Goal of the exercise :: Give every line again exactly as it appears, please, but not the pictures.

Stored data ::
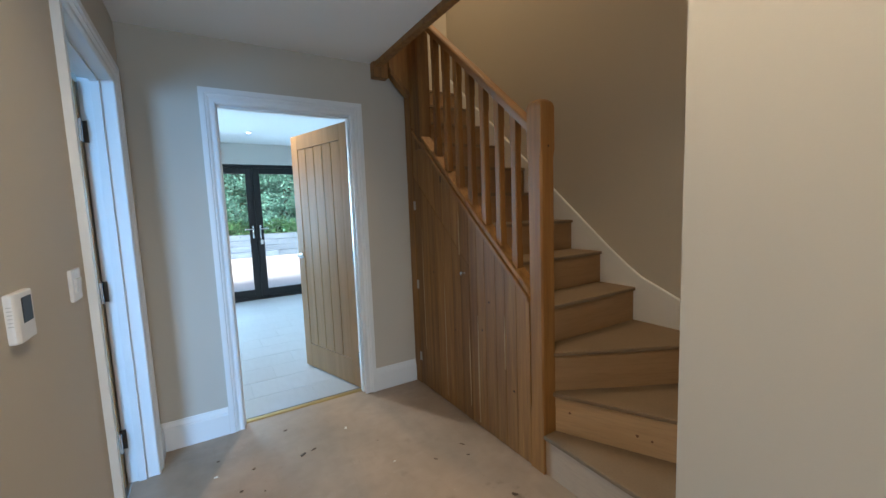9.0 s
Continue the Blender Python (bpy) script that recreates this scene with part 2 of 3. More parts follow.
def floor_material():
    """Hardboard floor covering: tan, scuffed, with faint sheet tone changes and a few smudges."""
    m = material("scuffed_hardboard_floor", (0.46, 0.335, 0.235), 0.42, colour2=(0.33, 0.248, 0.176), scale=3.2, vary=0.36, grain=0.26,
                 grain_scale=(14, 14, 14), bump=0.06, bump_scale=60)
    n, l = m.node_tree.nodes, m.node_tree.links
    bsdf = n["Principled BSDF"]
    geo = n.new("ShaderNodeNewGeometry")
    colour = bsdf.inputs["Base Color"].links[0].from_socket
    warp = n.new("ShaderNodeTexNoise"); warp.inputs["Scale"].default_value, warp.inputs["Detail"].default_value = 26, 4
    l.new(geo.outputs["Position"], warp.inputs["Vector"])
    for x, y, size, depth in ((0.965, 1.92, 0.045, 0.70), (0.985, 1.82, 0.045, 0.85), (0.985, 1.745, 0.035, 0.8), (0.93, 1.70, 0.03, 0.6), (0.72, 1.975, 0.025, 0.5), (0.90, 2.42, 0.025, 0.4), (0.91, 1.95, 0.035, 0.50), (0.86, 1.69, 0.03, 0.5), (0.75, 2.5, 0.03, 0.4), (0.62, 2.25, 0.03, 0.35), (0.9, 1.5, 0.03, 0.3), (-0.36, 1.95, 0.02, 0.35), (-0.38, 1.77, 0.02, 0.3), (-0.372, 1.972, 0.03, 0.4), (0.39, 1.985, 0.03, 0.4), (0.25, 2.13, 0.03, 0.4), (0.38, 2.13, 0.05, 0.25)):
        d = n.new("ShaderNodeVectorMath"); d.operation = "DISTANCE"; d.inputs[1].default_value = (x, y, 0)
        l.new(geo.outputs["Position"], d.inputs[0])
        a = n.new("ShaderNodeMath"); a.operation = "MULTIPLY_ADD"
        l.new(warp.outputs["Fac"], a.inputs[0]); a.inputs[1].default_value = size * 4.5; l.new(d.outputs["Value"], a.inputs[2])
        r = n.new("ShaderNodeMapRange")
        r.inputs["From Min"].default_value, r.inputs["From Max"].default_value = size * 1.7, size * 3.0
        r.inputs["To Min"].default_value, r.inputs["To Max"].default_value = depth, 0
        l.new(a.outputs[0], r.inputs["Value"])
        x_ = n.new("ShaderNodeMix"); x_.data_type = "RGBA"; x_.inputs["B"].default_value = (0.13, 0.09, 0.06, 1)
        l.new(r.outputs["Result"], x_.inputs["Factor"]); l.new(colour, x_.inputs["A"])
        colour = x_.outputs["Result"]
    # long faint scuffs across the sheets, and a fine dusting of pale plaster specks
    for scale, lo, hi, amount, tint in (((9.0, 26.0, 1.0), 0.56, 0.80, 0.14, (0.55, 0.45, 0.36)), ((30.0, 6.0, 1.0), 0.56, 0.80, 0.26, (0.27, 0.18, 0.11)),
                                        ((2.1, 1.5, 1.0), 0.42, 0.66, 0.30, (0.52, 0.375, 0.265)), ((95.0, 95.0, 1.0), 0.69, 0.76, 0.55, (0.60, 0.53, 0.45)),
                                        ((70.0, 60.0, 1.0), 0.70, 0.78, 0.60, (0.16, 0.105, 0.07))):
        mp = n.new("ShaderNodeMapping"); mp.inputs["Scale"].default_value = scale
        mp.inputs["Rotation"].default_value = (0, 0, 0.9 if scale[0] < 10 < scale[1] else 0.12)
        l.new(geo.outputs["Position"], mp.inputs["Vector"])
        t = n.new("ShaderNodeTexNoise"); t.inputs["Scale"].default_value, t.inputs["Detail"].default_value = 1.0, 4.0
        l.new(mp.outputs["Vector"], t.inputs["Vector"])
        r = n.new("ShaderNodeMapRange"); r.inputs["From Min"].default_value, r.inputs["From Max"].default_value = lo, hi
        r.inputs["To Max"].default_value = amount
        l.new(t.outputs["Fac"], r.inputs["Value"])
        x_ = n.new("ShaderNodeMix"); x_.data_type = "RGBA"; x_.inputs["B"].default_value = (*tint, 1)
        l.new(r.outputs["Result"], x_.inputs["Factor"]); l.new(colour, x_.inputs["A"])
        colour = x_.outputs["Result"]
    l.new(colour, bsdf.inputs["Base Color"])
    gloss = n.new("ShaderNodeMapRange"); gloss.inputs["To Min"].default_value, gloss.inputs["To Max"].default_value = 0.26, 0.50
    l.new(warp.outputs["Fac"], gloss.inputs["Value"]); l.new(gloss.outputs["Result"], bsdf.inputs["Roughness"])
    return m


FLOOR = floor_material()

GLASS = bpy.data.materials.new("clear_glass")
GLASS.use_nodes = True
g = GLASS.node_tree.nodes["Principled BSDF"]
g.inputs["Base Color"].default_value, g.inputs["Roughness"].default_value = (0.95, 0.98, 0.97, 1), 0.0
g.inputs["Transmission Weight"].default_value, g.inputs["IOR"].default_value = 1.0, 1.45

GLOW = bpy.data.materials.new("lit_lamp_face")
GLOW.use_nodes = True
g = GLOW.node_tree.nodes["Principled BSDF"]
g.inputs["Base Color"].default_value = (0.9, 0.9, 0.88, 1)
g.inputs["Emission Color"].default_value, g.inputs["Emission Strength"].default_value = (1.0, 0.86, 0.66, 1), 8.0


# ---- building helpers ----
AT = {}


def thing(name, base=(0, 0, 0), label="", category="", group="", kind="", turn=0.0):
    ob = new(name)
    ob.empty_display_size = 0.05
    m = pose(*base, 0, 0, turn)
    ob.matrix_world = m
    AT[ob.name] = m
    return tagged(ob, label, category, group, kind)


def mesh_of(name, bm, mat):
    bmesh.ops.recalc_face_normals(bm, faces=bm.faces[:])
    me = bpy.data.meshes.new(name)
    bm.to_mesh(me)
    bm.free()
    me.materials.append(mat)
    return me


def part(name, bm, mat, parent, label="", local=False):
    """One mesh under a thing or a part. The bmesh is in world places unless local."""
    m = AT[parent.name]
    if not local:
        bm.transform(m.inverted())
    ob = new(name, mesh_of(name, bm, mat))
    ob.parent = parent
    AT[ob.name] = m
    return tagged(ob, label)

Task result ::
9.0 s
Continue the Blender Python (bpy) script that recreates this scene with part 2 of 3. More parts follow.
def floor_material():
    """Hardboard floor covering: tan, scuffed, with faint sheet tone changes and a few smudges."""
    m = material("scuffed_hardboard_floor", (0.46, 0.335, 0.235), 0.42, colour2=(0.33, 0.248, 0.176), scale=3.2, vary=0.36, grain=0.26,
                 grain_scale=(14, 14, 14), bump=0.06, bump_scale=60)
    n, l = m.node_tree.nodes, m.node_tree.links
    bsdf = n["Principled BSDF"]
    geo = n.new("ShaderNodeNewGeometry")
    colour = bsdf.inputs["Base Color"].links[0].from_socket
    warp = n.new("ShaderNodeTexNoise"); warp.inputs["Scale"].default_value, warp.inputs["Detail"].default_value = 26, 4
    l.new(geo.outputs["Position"], warp.inputs["Vector"])
    for x, y, size, depth in ((0.965, 1.92, 0.045, 0.70), (0.985, 1.82, 0.045, 0.85), (0.985, 1.745, 0.035, 0.8), (0.93, 1.70, 0.03, 0.6), (0.72, 1.975, 0.025, 0.5), (0.90, 2.42, 0.025, 0.4), (0.91, 1.95, 0.035, 0.50), (0.86, 1.69, 0.03, 0.5), (0.75, 2.5, 0.03, 0.4), (0.62, 2.25, 0.03, 0.35), (0.9, 1.5, 0.03, 0.3), (-0.36, 1.95, 0.02, 0.35), (-0.38, 1.77, 0.02, 0.3), (-0.372, 1.972, 0.03, 0.4), (0.39, 1.985, 0.03, 0.4), (0.25, 2.13, 0.03, 0.4), (0.38, 2.13, 0.05, 0.25)):
        d = n.new("ShaderNodeVectorMath"); d.operation = "DISTANCE"; d.inputs[1].default_value = (x, y, 0)
        l.new(geo.outputs["Position"], d.inputs[0])
        a = n.new("ShaderNodeMath"); a.operation = "MULTIPLY_ADD"
        l.new(warp.outputs["Fac"], a.inputs[0]); a.inputs[1].default_value = size * 4.5; l.new(d.outputs["Value"], a.inputs[2])
        r = n.new("ShaderNodeMapRange")
        r.inputs["From Min"].default_value, r.inputs["From Max"].default_value = size * 1.7, size * 3.0
        r.inputs["To Min"].default_value, r.inputs["To Max"].default_value = depth, 0
        l.new(a.outputs[0], r.inputs["Value"])
        x_ = n.new("ShaderNodeMix"); x_.data_type = "RGBA"; x_.inputs["B"].default_value = (0.13, 0.09, 0.06, 1)
        l.new(r.outputs["Result"], x_.inputs["Factor"]); l.new(colour, x_.inputs["A"])
        colour = x_.outputs["Result"]
    # long faint scuffs across the sheets, and a fine dusting of pale plaster specks
    for scale, lo, hi, amount, tint in (((9.0, 26.0, 1.0), 0.56, 0.80, 0.14, (0.55, 0.45, 0.36)), ((30.0, 6.0, 1.0), 0.56, 0.80, 0.26, (0.27, 0.18, 0.11)),
                                        ((2.1, 1.5, 1.0), 0.42, 0.66, 0.30, (0.52, 0.375, 0.265)), ((95.0, 95.0, 1.0), 0.69, 0.76, 0.55, (0.60, 0.53, 0.45)),
                                        ((70.0, 60.0, 1.0), 0.70, 0.78, 0.60, (0.16, 0.105, 0.07))):
        mp = n.new("ShaderNodeMapping"); mp.inputs["Scale"].default_value = scale
        mp.inputs["Rotation"].default_value = (0, 0, 0.9 if scale[0] < 10 < scale[1] else 0.12)
        l.new(geo.outputs["Position"], mp.inputs["Vector"])
        t = n.new("ShaderNodeTexNoise"); t.inputs["Scale"].default_value, t.inputs["Detail"].default_value = 1.0, 4.0
        l.new(mp.outputs["Vector"], t.inputs["Vector"])
        r = n.new("ShaderNodeMapRange"); r.inputs["From Min"].default_value, r.inputs["From Max"].default_value = lo, hi
        r.inputs["To Max"].default_value = amount
        l.new(t.outputs["Fac"], r.inputs["Value"])
        x_ = n.new("ShaderNodeMix"); x_.data_type = "RGBA"; x_.inputs["B"].default_value = (*tint, 1)
        l.new(r.outputs["Result"], x_.inputs["Factor"]); l.new(colour, x_.inputs["A"])
        colour = x_.outputs["Result"]
    l.new(colour, bsdf.inputs["Base Color"])
    gloss = n.new("ShaderNodeMapRange"); gloss.inputs["To Min"].default_value, gloss.inputs["To Max"].default_value = 0.26, 0.50
    l.new(warp.outputs["Fac"], gloss.inputs["Value"]); l.new(gloss.outputs["Result"], bsdf.inputs["Roughness"])
    return m


FLOOR = floor_material()

GLASS = bpy.data.materials.new("clear_glass")
GLASS.use_nodes = True
g = GLASS.node_tree.nodes["Principled BSDF"]
g.inputs["Base Color"].default_value, g.inputs["Roughness"].default_value = (0.95, 0.98, 0.97, 1), 0.0
g.inputs["Transmission Weight"].default_value, g.inputs["IOR"].default_value = 1.0, 1.45

GLOW = bpy.data.materials.new("lit_lamp_face")
GLOW.use_nodes = True
g = GLOW.node_tree.nodes["Principled BSDF"]
g.inputs["Base Color"].default_value = (0.9, 0.9, 0.88, 1)
g.inputs["Emission Color"].default_value, g.inputs["Emission Strength"].default_value = (1.0, 0.86, 0.66, 1), 8.0


# ---- building helpers ----
AT = {}


def thing(name, base=(0, 0, 0), label="", category="", group="", kind="", turn=0.0):
    ob = new(name)
    ob.empty_display_size = 0.05
    m = pose(*base, 0, 0, turn)
    ob.matrix_world = m
    AT[ob.name] = m
    return tagged(ob, label, category, group, kind)


def mesh_of(name, bm, mat):
    bmesh.ops.recalc_face_normals(bm, faces=bm.faces[:])
    me = bpy.data.meshes.new(name)
    bm.to_mesh(me)
    bm.free()
    me.materials.append(mat)
    return me


def part(name, bm, mat, parent, label="", local=False):
    """One mesh under a thing or a part. The bmesh is in world places unless local."""
    m = AT[parent.name]
    if not local:
        bm.transform(m.inverted())
    ob = new(name, mesh_of(name, bm, mat))
    ob.parent = parent
    AT[ob.name] = m
    return tagged(ob, label)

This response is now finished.